Iowa regulators are taking a serious look at the disclosure practices that insurance producers and carriers use when talking about financial indices with their indexed annuity and indexed life clients.
Last week, the state’s Insurance Division and Department of Commerce hosted a meeting to discuss this informally with 30 or so representatives of insurance companies and trade groups.
The purpose was to learn more about how the industry is disclosing the “lesser-known” indices that some products now include, says Jim Mumford, who is both first deputy insurance commissioner and securities administrator for the state.
An example of a lesser-known index is the Hang Seng (the benchmark index in Hong Kong), he says. Examples of commonly known indices found in indexed policies are the S&P 500 and the Dow Jones Industrial Average.
Not well known
The concern is that, because some indices that appear in indexed policies are not well known, some consumers might ask the advisor for an explanation.
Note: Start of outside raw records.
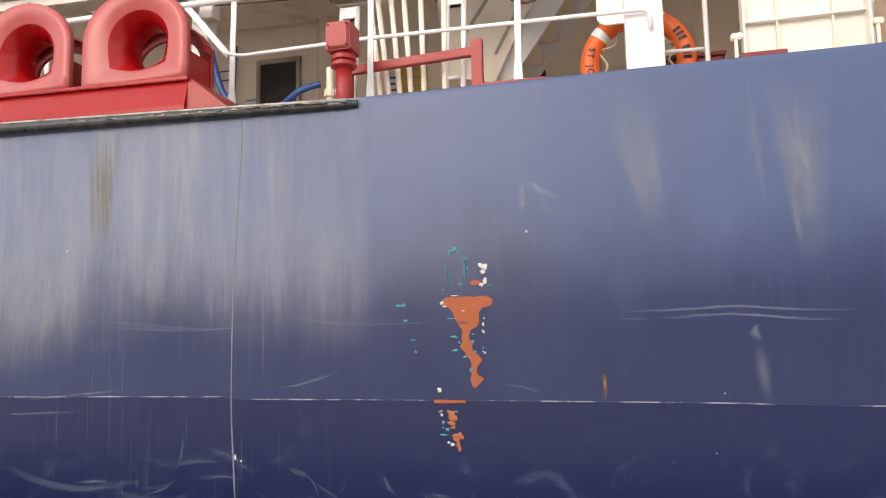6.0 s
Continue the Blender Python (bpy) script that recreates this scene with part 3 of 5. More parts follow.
mark("rust_stain", STAIN, [(0.658, 2.747), (0.672, 2.57), (0.7, 2.358)], [0.0352, 0.0355, 0.0354], 0.003)
mark("rust_stain", STAIN, [(1.12, 2.645), (1.192, 2.64), (1.271, 2.634)], [0.0328, 0.0834, 0.0424], 0.004)
mark("rust_stain", STAIN, [(-4.721, 1.645), (-4.626, 1.637), (-4.532, 1.629)], [0.0389, 0.0963, 0.0389], 0.004)
mark("rust_stain", STAIN, [(-4.242, 1.668), (-4.155, 1.658), (-4.069, 1.648)], [0.0385, 0.0953, 0.038], 0.004)
mark("rust_stain", STAIN, [(-5.089, 1.553), (-5.007, 1.546), (-4.926, 1.538)], [0.04, 0.1002, 0.04], 0.004)
mark("rust_stain", STAIN, [(-2.7, 1.822), (-2.288, 1.828), (-1.894, 1.82)], [0.0367, 0.0658, 0.0381], 0.004)
mark("rust_stain", DIRT, [(-4.185, 3.412), (-4.165, 3.139), (-4.129, 2.788), (-4.134, 2.392)], [0.085, 0.1038, 0.0681, 0.043], 0.003)
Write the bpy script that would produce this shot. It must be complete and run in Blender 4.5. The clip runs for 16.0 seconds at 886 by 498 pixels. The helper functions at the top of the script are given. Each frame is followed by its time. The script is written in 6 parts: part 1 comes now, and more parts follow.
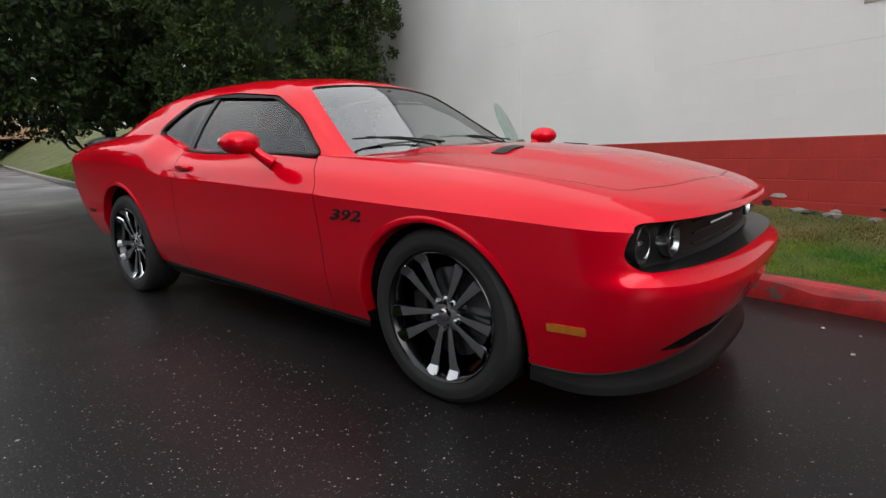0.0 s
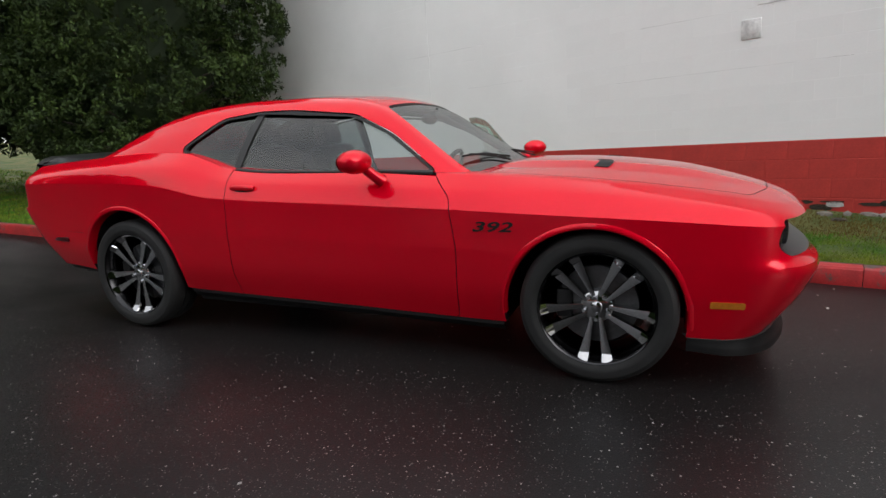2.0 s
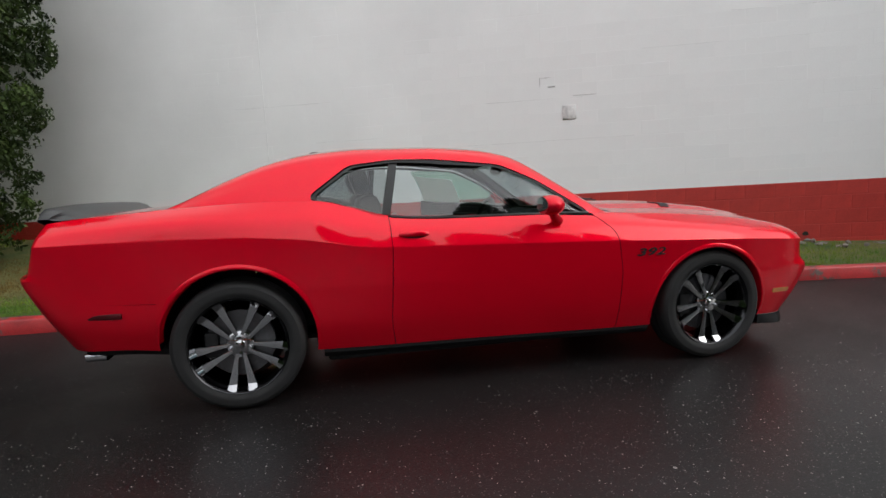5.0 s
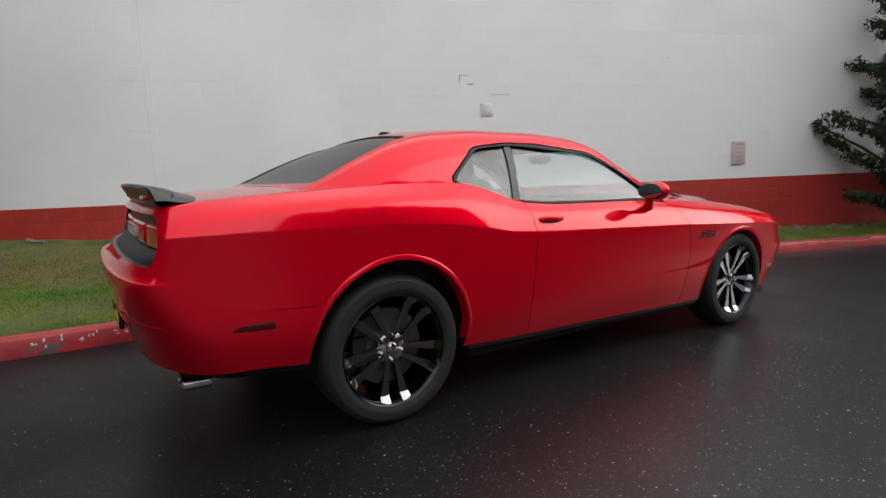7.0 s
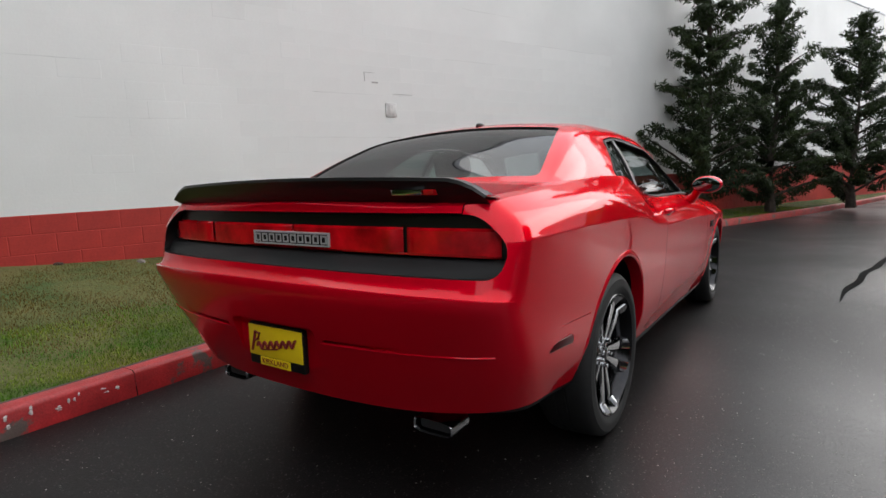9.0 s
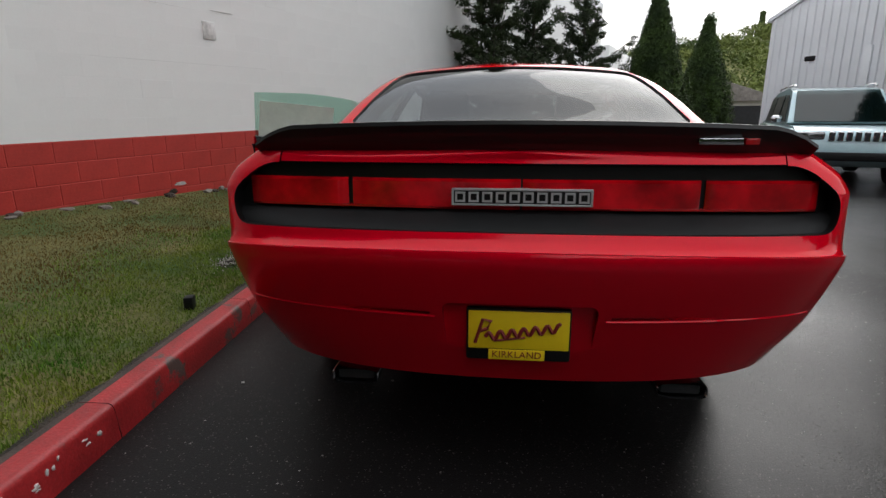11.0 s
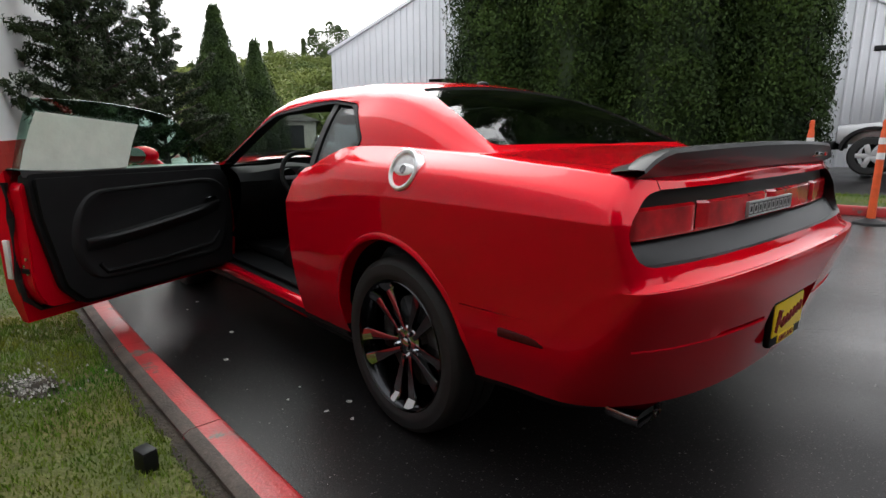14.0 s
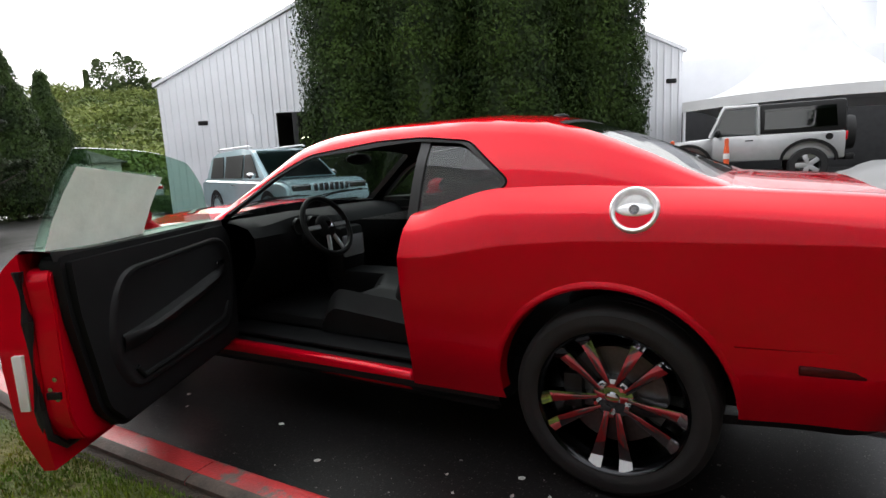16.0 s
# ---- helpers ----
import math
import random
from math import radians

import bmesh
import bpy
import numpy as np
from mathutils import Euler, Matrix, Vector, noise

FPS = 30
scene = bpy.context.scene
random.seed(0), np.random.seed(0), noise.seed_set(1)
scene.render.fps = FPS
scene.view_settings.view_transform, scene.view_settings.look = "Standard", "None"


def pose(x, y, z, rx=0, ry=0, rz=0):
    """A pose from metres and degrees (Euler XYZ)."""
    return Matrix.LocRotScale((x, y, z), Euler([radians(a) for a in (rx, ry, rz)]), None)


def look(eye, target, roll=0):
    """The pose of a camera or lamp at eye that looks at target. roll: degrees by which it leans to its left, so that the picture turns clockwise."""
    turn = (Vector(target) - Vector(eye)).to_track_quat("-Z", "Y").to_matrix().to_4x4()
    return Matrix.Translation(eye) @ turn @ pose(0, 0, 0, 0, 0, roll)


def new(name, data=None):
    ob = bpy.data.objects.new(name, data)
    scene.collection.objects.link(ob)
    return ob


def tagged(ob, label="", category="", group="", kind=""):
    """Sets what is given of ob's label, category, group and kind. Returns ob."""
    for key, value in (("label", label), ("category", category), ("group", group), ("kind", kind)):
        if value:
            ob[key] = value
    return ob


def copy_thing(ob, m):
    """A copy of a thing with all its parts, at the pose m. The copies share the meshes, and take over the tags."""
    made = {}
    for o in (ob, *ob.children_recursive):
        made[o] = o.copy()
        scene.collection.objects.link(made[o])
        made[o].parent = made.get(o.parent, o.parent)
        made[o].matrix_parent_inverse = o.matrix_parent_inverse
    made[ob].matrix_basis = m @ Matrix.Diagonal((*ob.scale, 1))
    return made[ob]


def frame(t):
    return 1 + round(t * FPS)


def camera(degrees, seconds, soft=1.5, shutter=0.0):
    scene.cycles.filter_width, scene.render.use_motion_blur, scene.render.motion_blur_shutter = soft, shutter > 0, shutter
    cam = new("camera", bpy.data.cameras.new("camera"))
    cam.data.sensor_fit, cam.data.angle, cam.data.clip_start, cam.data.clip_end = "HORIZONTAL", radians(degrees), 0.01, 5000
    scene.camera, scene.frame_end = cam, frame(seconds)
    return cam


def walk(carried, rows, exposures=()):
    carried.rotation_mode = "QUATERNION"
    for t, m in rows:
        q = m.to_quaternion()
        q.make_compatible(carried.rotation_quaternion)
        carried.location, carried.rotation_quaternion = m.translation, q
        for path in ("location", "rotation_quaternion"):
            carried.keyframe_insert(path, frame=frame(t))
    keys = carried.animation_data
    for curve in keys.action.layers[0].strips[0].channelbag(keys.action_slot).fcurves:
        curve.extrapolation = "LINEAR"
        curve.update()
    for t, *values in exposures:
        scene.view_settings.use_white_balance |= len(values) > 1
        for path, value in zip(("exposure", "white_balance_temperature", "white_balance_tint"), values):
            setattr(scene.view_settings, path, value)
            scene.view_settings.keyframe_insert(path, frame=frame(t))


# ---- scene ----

If an insurance-only advisor responds by providing in-depth discussion if the index, that advisor could run afoul of state rules prohibiting insurance-only advisors from providing investment advice, Mumford says.
For example, if an insurance-only advisor were to discuss with a client the assets that an index tracks or depict its volatility or other properties, “we would consider that the advisor is providing investment advice,” he says.
Such a discussion would be in violation of the guidance that Iowa laid out last year in Insurance Bulletin 11-4 on what insurance-only advisors can and cannot do and say regarding securities and what securities-only advisors can and cannot say and do regarding insurance, he explains.
Iowa regulators are also concerned about how the indexed product industry portrays and explains:
- Proprietary indices. A few carriers have established what amounts to their own indices and then they credit interest based in changes in assets that those indices reflect.
- Multi-index strategies: This where the carrier weights a combination of indices that it selects by percentage, and the interest crediting is calculated off of the combined figure.
The problem Iowa sees with the lesser known indices and approaches is that consumers cannot easily follow and learn about the approaches from the newspaper and/or cannot read about them in easy-to-obtain publications. By comparison, consumers can easily bone up on the S&P and the Dow.
The fact that Iowa is looking into this area doesn’t mean that Iowa is preparing to draft regulations, Mumford says. At this point, the regulators are laying out the “issues” and they are asking the industry for information about current disclosure practices, he says.
“We’ve asked the industry representatives to come back with their thoughts on best practices, so we can see if we need to put out guidance in some areas. We might just issue a bulletin or a paper on this so that carriers and advisors can see what everyone else is doing.”
Mumford points out that Iowa has adopted both the NAIC suitability model and the NAIC annuity disclosure model. “We need to make sure that disclosure about indices is in compliance with those regulations,” he says.
To date, he adds, “we have not seen any complaints involving disclosure of indices. In fact, our complaints on indexed products are way down from where they were several years ago, before those two models were adopted.”
So why bother with the inquiry? “We just want to make sure that people understand what they are buying, and that companies and producers understand what they can and can’t do under the insurance and securities laws in this state. We’re saying, if you cross this line (in talking about indices), you may have an issue with the regulators.”
This is to raise awareness, he stresses. “We’d like to take care of any issues before problems can come up.”
Could the fact that Iowa is conducting an inquiry into this area have a chilling effect on indexed product innovation? Iowa has no intention of stopping product innovation, Mumford says.
But the inquiry may help companies as they think about designing products, he adds, because “they may learn some things that will help them get through the regulatory approval process more easily. We are saying, there are items to think about when designing indexed annuities and indexed life policies. We are saying that proper disclosure is important and there are limits on where producers can go if they are not dual-licensed. But we leave it to the companies to decide what they will do.”
As for producers, Mumford suggests that, if they have questions about what they can say about indices used in a product, they should consult Iowa Bulletin 11-4 for guidance as well as the carrier’s disclosure documents.
Looking ahead, he says, the time may be coming when more producers solve the problem about what they can and cannot say about indexed insurance products, indices, and securities by becoming dual licensed, as both insurance and securities professionals.